Vienna without the waltz?

While Expedia’s travel guide to Vienna successfully portrays Vienna’s musical, cultural and historical heritage, it also manages to essentialise the country and reduce it down to a neat package that appeals to the tourists. Describing Vienna “as the city of music” ignores the many other places that have too influenced the performing arts world of Vienna. Vienna prides itself on birthing some of the world’s best composers such as Strauss and Beethoven , meaning that its claim over the Waltz, especially the Blue Danube, is representative and symbolic of Viennese and their culture. In an earlier post, I described the importance of the Waltz in Vienna and I now realise that I have fallen into the trap of place essentialism.  I was unaware that by exploring stereotypical features of what might be expected to be “quintessentialViennese” actually fails to recognise the nuances and the multiple identities that too contribute to the development of the Waltz. 

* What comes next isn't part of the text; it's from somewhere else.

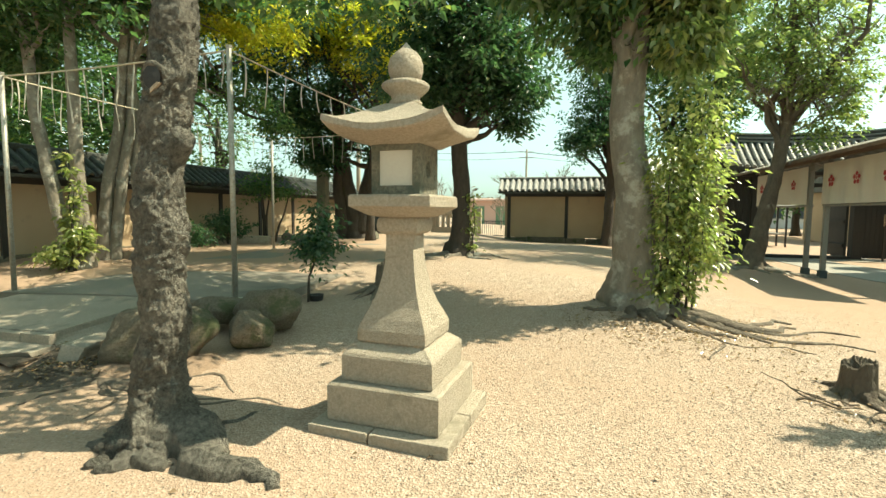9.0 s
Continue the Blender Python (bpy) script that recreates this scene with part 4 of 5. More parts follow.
def shelter(v0, v1):
    """Two posts along the path's edge with a curved roof, a beam, a plank and a crested banner; x runs along v."""
    o = W(1.75, v0, 0)
    g = [ground_z(*W(1.75, v).xy) for v in (v0, v1)]
    root = empty("banner_shelter", (o.x, o.y, 0), 75)
    tagged(root, "timber banner stand with a bowed bark roof and white crested cloth", "banner stand", group="banner stands by the path")
    L = v1 - v0
    for x, z in ((0, g[0]), (L, g[1])):
        p = part("post", box(x - 0.055, x + 0.055, -0.055, 0.055, z - 0.02, 2.95, 0.01), M_GREYWOOD, root)
        part("post_foot", box(x - 0.085, x + 0.085, -0.085, 0.085, z - 0.03, z + 0.2, 0.01), M_RUBBER, p, "dark metal post shoe")
    part("tie_beam", box(-0.25, L + 0.25, -0.05, 0.05, 2.62, 2.76, 0.008), M_GREYWOOD, root)
    part("ridge_beam", box(-0.4, L + 0.4, -0.06, 0.06, 2.84, 2.97, 0.008), M_BROWNWOOD, root)
    part("plank", box(-0.1, L + 0.1, -0.06, 0.06, 1.66, 1.71, 0.005), M_GREYWOOD, root)
    bm = bmesh.new()
    secs = []
    for x in (-0.35, L + 0.35):
        top, bot = [], []
        for k in range(13):
            y = -0.7 + 1.4 * k / 12
            z = 3.06 - 0.22 * (abs(y) / 0.7) ** 1.5
            top.append(Vector((x, y, z)))
            bot.append(Vector((x, y, z - 0.05)))
        secs.append(top + bot[::-1])
    rings(bm, secs)
    roof = part("roof", bm, M_GREYWOOD, root, "bowed weathered board roof")
    k = 0
    while -0.3 + 0.42 * k < L + 0.33:
        x = -0.3 + 0.42 * k
        bm = bmesh.new()
        secs = []
        for j in range(9):
            y = -0.67 + 1.34 * j / 8
            z = 3.0 - 0.22 * (abs(y) / 0.78) ** 1.5
            secs.append([Vector((x + a * 0.025, y, z + c)) for a, c in ((-1, -0.05), (1, -0.05), (1, 0.008), (-1, 0.008))])
        rings(bm, secs)
        part("rafter", bm, M_GREYWOOD, roof)
        k += 1
    for s in (-1, 1):
        part("eave_board", box(-0.36, L + 0.36, s * 0.7 - 0.015, s * 0.7 + 0.015, 2.78, 2.85, 0.005), M_BROWNWOOD, roof)
    ban = part("banner", cloth(-0.05, L + 0.05, 1.72, 2.74, 5, 0.03, v0), M_CLOTH, root, "white cotton banner with crimson crests", m=pose(0, 0.1, 0))
    for k in range(3):
        crest(ban, (k + 0.6) / 3 * L, 2.28, 0.04, 0.10)
    return root


shelter(11.6, 14.95)
shelter(15.9, 19.6)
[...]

Grand, generalising claims that are often made in tourism videos further the idea that there is an innate and unchanging essence to a particular country. In the Vienna Vacation Travel guide, the narrator claims that Vienna is home to “one of the great opera houses of the world” and that this place “casts a spell over opera and ballet lovers.” What this does it reduce Vienna’s art culture down to singular events and establishments that have contributed to the entertainment business of Vienna. Ensuring that we do not take what we see at face value, we can peel back the layers and obtain a more holistic understanding of how  “what has come together, in this place, is a conjunction of many histories and many spaces.” (Dorren Massey) Obviously, there is more to Vienna’s culture than its artistic scene.